October 31, 2010 01:39 pm | Updated 01:39 pm IST - New Delhi

Pay packet of a PSU head can vary up to 300 per cent depending on the performance in hitherto neglected areas of corporate social responsibility, R & D and sustainable development from this year, a top official said.

On the performance appraisal scale of 100, the three key areas will account for 15 out of the 50 marks allocated to non-financial parameters, as per the guidelines of the Department of Public Enterprises (DPE).

According to DPE Secretary Bhaskar Chatterjee, the 15 marks will make a difference of “Heaven and Earth” in the Performance Related Pay (PRP) structure for the top management of 213 functional PSUs.

“We have introduced the PRP system under which you take home your basic salary. But if you perform well (on all counts including R & D, CSR and sustainable development) you get 100 per cent more; if you perform very good, you get 200 per cent more and if you perform outstanding, you will get 300 per cent more,” Mr. Chatterjee told PTI.

Each of these parameters have a weightage of five marks in the performance appraisal of the central government-owned companies.

Asked what difference it would make to the salary of a PSU head, whose company has not done well in the areas which have so far been neglected or at best were limited to organising the blood donation camps, Mr. Chatterjee said, “Then, you get your normal basic salary.”

But the take home would vary on performance.

Under the CSR guidelines which have become mandatory from the current financial year a PSU with a net profit of less than Rs. 100 crore will have to spend 3-5 per cent of it on the CSR.

Those earning Rs 100-500 crore a year will have to earmark 2-3 per cent of it on CSR. A company with a bottomline of Rs 500 crore and above will have to set aside 0.5-2 per cent on the CSR job, which should preferably be related to its business as a natural corollary.

According to the norms, investment in CSR should be project-based and mere donations to philanthropic/charity would not be treated as this activity.

The expenditure related to staff benefits will not be counted as CSR.

The indicative list in which the PSus should invest in the name of their social responsibility include drinking water, education, electricity facility, health and family welfare, irrigation facility, pollution control, animal care, relief to victims of natural calamities, vocational training and skill development.

Mr. Chatterjee said that it was felt that unless the government firms, several of which have now been listed in the stock markets, are made accountable, they would not invest in areas like the R & D. “But the moment I tell you, sorry now you are market exposed and there would be no automatic government buying, you will start doing R & D because it becomes a matter of your survival.”

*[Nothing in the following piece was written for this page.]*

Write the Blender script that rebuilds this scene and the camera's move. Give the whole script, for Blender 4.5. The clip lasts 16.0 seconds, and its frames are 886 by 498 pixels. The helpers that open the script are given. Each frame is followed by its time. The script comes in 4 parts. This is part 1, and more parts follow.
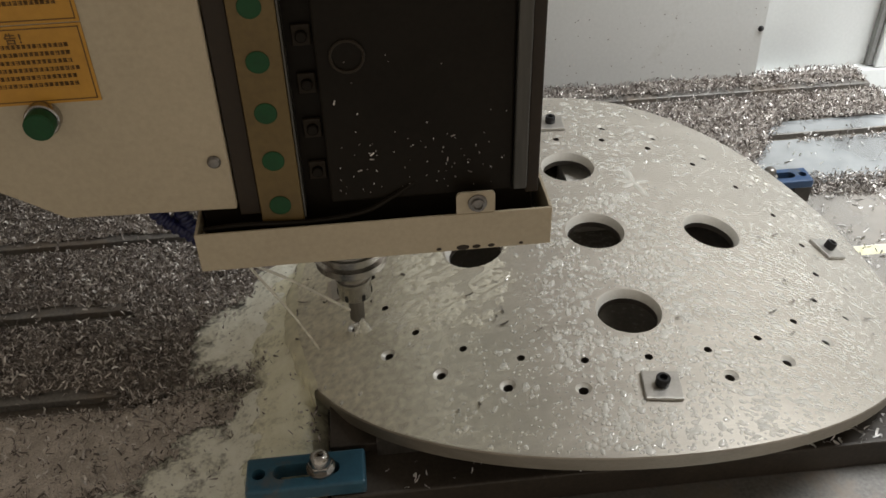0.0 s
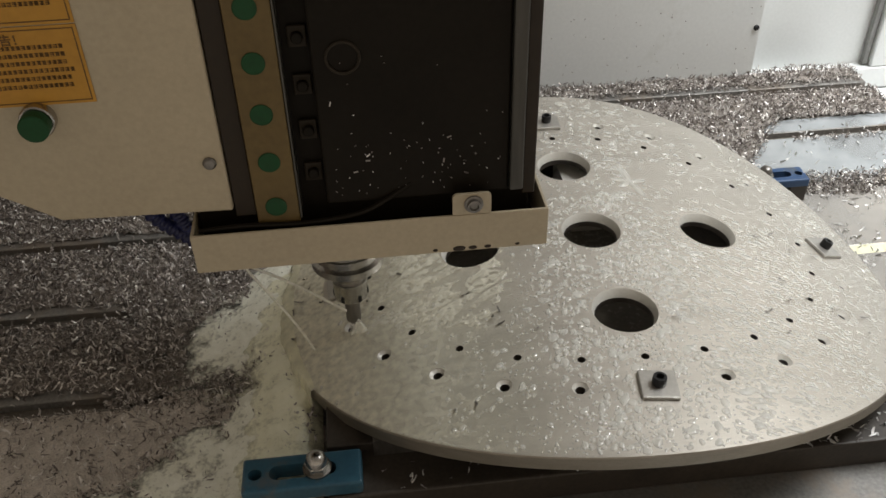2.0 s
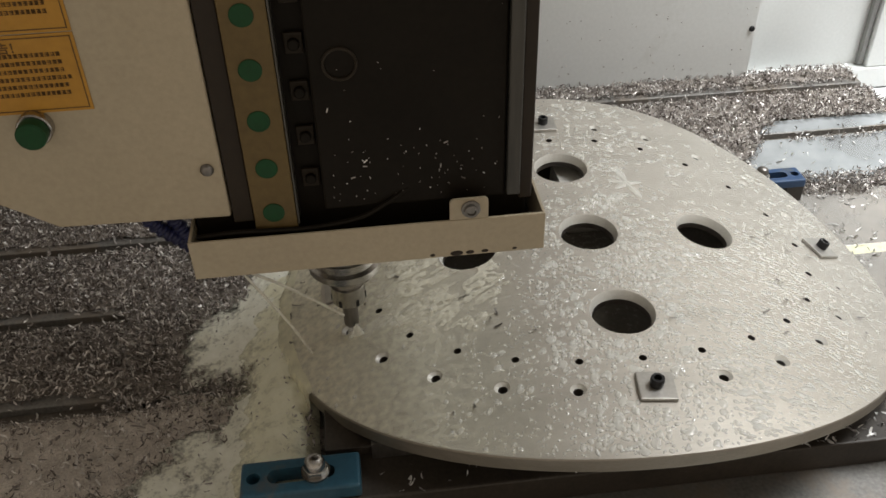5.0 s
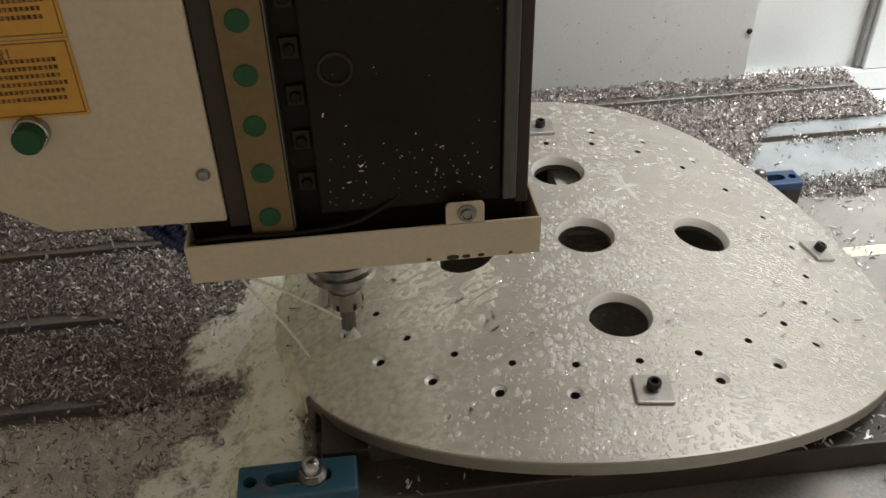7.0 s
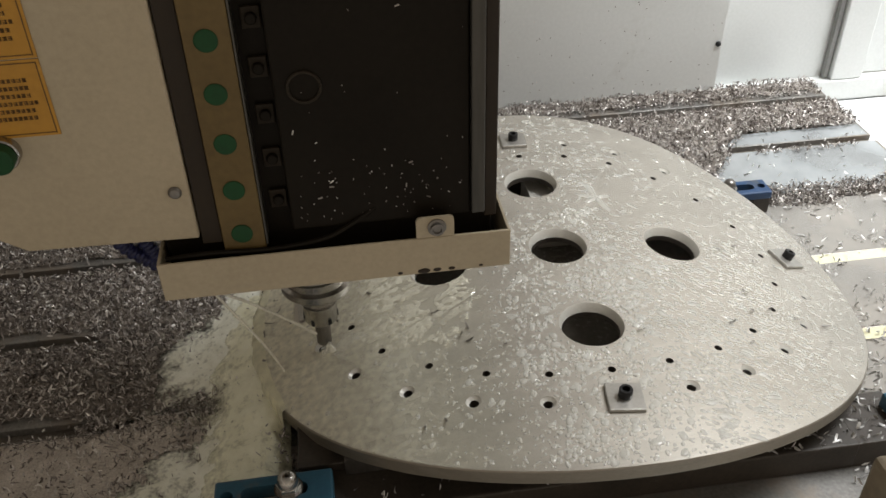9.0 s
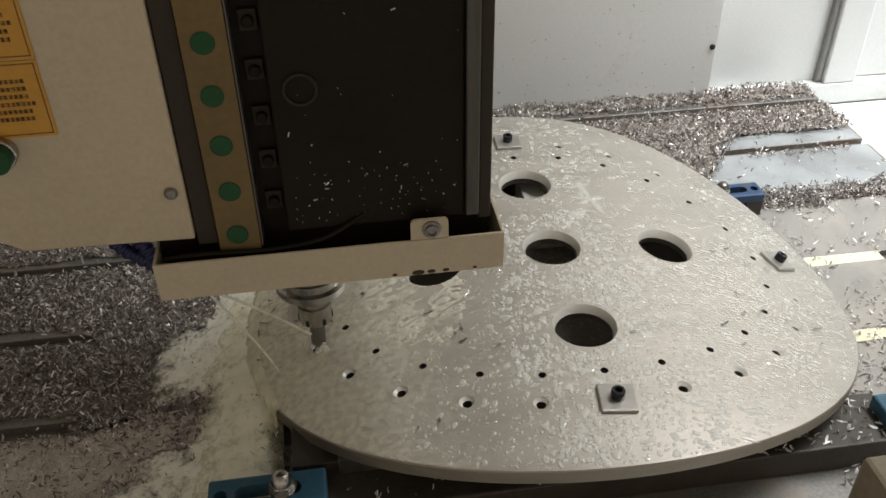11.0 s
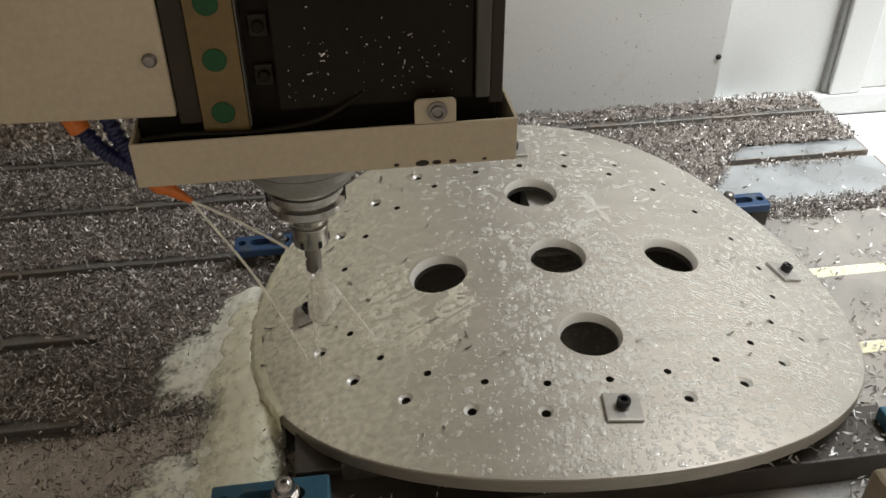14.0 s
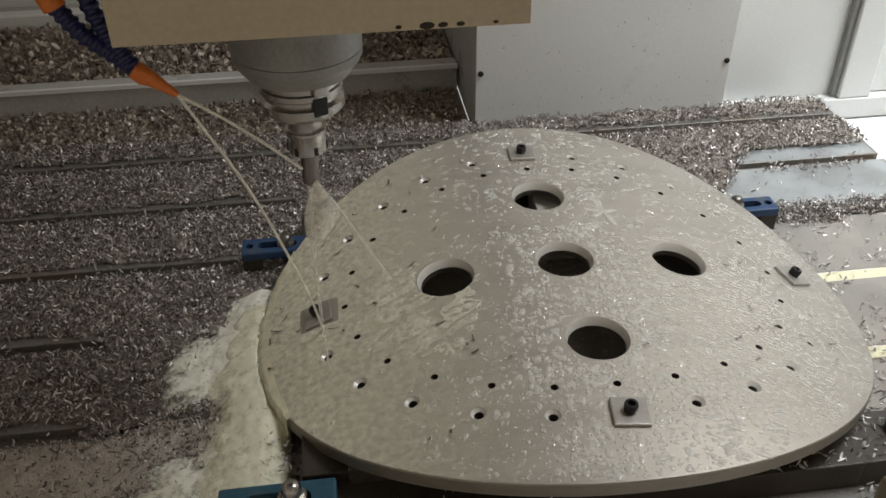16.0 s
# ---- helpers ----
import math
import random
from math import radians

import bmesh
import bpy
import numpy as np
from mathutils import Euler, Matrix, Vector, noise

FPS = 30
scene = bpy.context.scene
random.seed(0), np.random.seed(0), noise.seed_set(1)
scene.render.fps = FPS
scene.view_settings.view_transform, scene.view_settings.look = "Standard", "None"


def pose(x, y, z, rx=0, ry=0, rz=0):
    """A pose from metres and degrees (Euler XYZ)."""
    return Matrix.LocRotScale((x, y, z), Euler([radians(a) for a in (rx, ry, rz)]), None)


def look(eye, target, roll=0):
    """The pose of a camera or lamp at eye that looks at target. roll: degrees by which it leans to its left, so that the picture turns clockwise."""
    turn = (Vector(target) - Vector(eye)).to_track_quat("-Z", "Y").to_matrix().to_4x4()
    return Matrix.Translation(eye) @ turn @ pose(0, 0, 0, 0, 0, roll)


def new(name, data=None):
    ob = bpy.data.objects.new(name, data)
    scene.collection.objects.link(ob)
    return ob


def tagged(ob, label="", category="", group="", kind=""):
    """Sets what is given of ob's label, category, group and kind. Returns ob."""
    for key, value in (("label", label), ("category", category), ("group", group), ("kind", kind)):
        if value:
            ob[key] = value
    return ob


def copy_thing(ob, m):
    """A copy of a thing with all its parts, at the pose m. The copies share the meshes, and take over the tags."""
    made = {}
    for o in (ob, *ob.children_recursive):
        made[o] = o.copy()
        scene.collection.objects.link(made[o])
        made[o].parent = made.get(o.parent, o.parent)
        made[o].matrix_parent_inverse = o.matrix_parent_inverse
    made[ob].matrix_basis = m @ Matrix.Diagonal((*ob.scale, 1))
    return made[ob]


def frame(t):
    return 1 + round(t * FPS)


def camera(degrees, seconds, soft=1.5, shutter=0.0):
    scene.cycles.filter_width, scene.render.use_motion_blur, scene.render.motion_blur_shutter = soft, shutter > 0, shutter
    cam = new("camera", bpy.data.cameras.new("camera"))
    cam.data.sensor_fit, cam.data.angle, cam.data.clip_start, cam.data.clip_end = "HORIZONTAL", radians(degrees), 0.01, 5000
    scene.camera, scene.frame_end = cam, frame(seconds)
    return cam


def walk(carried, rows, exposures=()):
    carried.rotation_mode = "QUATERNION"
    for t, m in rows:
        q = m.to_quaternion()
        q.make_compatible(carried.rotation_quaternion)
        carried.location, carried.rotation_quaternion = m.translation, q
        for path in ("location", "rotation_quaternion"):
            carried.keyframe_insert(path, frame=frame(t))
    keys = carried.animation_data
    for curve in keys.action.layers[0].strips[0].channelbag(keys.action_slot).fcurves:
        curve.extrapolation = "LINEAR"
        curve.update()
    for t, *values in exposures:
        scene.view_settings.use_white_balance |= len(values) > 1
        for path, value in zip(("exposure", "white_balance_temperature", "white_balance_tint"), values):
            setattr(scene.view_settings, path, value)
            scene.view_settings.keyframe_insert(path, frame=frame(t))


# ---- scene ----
cam = camera(53.63, 16.0, soft=1.5)
walk(cam, [
    (0, look((-0.2116, -0.6649, 0.6005), (-0.1506, -0.0310, 0.1163), -1.44)),
    (0.5, look((-0.2118, -0.6646, 0.6001), (-0.1497, -0.0312, 0.1154), -1.40)),
    (1, look((-0.2120, -0.6638, 0.6001), (-0.1487, -0.0311, 0.1146), -1.42)),
    (1.5, look((-0.2123, -0.6639, 0.6001), (-0.1479, -0.0315, 0.1145), -1.37)),
    (2, look((-0.2116, -0.6638, 0.5998), (-0.1471, -0.0306, 0.1152), -1.35)),
    (2.5, look((-0.2133, -0.6629, 0.6011), (-0.1473, -0.0297, 0.1165), -1.24)),
    (3, look((-0.2140, -0.6633, 0.6008), (-0.1482, -0.0290, 0.1178), -1.24)),
    (3.5, look((-0.2125, -0.6631, 0.6006), (-0.1483, -0.0283, 0.1180), -1.47)),
    (4, look((-0.2127, -0.6632, 0.6004), (-0.1477, -0.0287, 0.1176), -1.52)),
    (6.5, look((-0.2095, -0.6640, 0.6015), (-0.1403, -0.0307, 0.1175), -1.43)),
    (7, look((-0.2093, -0.6635, 0.6017), (-0.1417, -0.0287, 0.1196), -1.55)),
    (7.5, look((-0.2084, -0.6636, 0.6017), (-0.1389, -0.0250, 0.1248), -1.57)),
    (8, look((-0.2080, -0.6648, 0.6027), (-0.1276, -0.0242, 0.1303), -1.35)),
    (8.5, look((-0.2061, -0.6686, 0.6038), (-0.1201, -0.0284, 0.1318), -1.29)),
    (9, look((-0.2031, -0.6712, 0.6055), (-0.1175, -0.0312, 0.1331), -1.43)),
    (11.5, look((-0.2035, -0.6738, 0.6079), (-0.1128, -0.0344, 0.1358), -0.74)),
    (12, look((-0.2036, -0.6735, 0.6053), (-0.1159, -0.0328, 0.1344), -0.78)),
    (12.5, look((-0.2033, -0.6738, 0.6072), (-0.1162, -0.0336, 0.1355), -0.79)),
    (13, look((-0.2056, -0.6741, 0.6066), (-0.1150, -0.0329, 0.1367), -0.51)),
    (13.5, look((-0.2052, -0.6734, 0.6068), (-0.1146, -0.0311, 0.1386), -0.46)),
    (14, look((-0.2066, -0.6728, 0.6065), (-0.1171, -0.0290, 0.1402), -0.39)),
    (14.5, look((-0.2062, -0.6727, 0.6050), (-0.1201, -0.0270, 0.1406), -0.55)),
    (15, look((-0.2066, -0.6720, 0.6061), (-0.1234, -0.0265, 0.1409), -0.58)),
    (15.5, look((-0.2067, -0.6725, 0.6070), (-0.1243, -0.0266, 0.1422), -0.64)),
    (16, look((-0.2065, -0.6722, 0.6063), (-0.1233, -0.0258, 0.1424), -0.60)),
], exposures=[(0.0, 0.02), (4.0, 0.07), (12.5, 0.10), (13.5, 0.10), (14.5, 0.0), (15.0, 0.0), (15.5, 0.02), (16.0, -0.28)])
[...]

He said the same is true about enforcing norms about maintaining ecological balance.

Mr. Chatterjee lamented that not many of the firms are fulfilling their social responsibilities on this account.

“Look at these mining-cement companies, do they care? Look at the kind of effluents they are releasing into water. Who is treating them,” he said.

However, once the rules are enforced the companies’ CEOs would take personal interest. “Now if you say am not going to do it, you will be seriously penalised,” he added.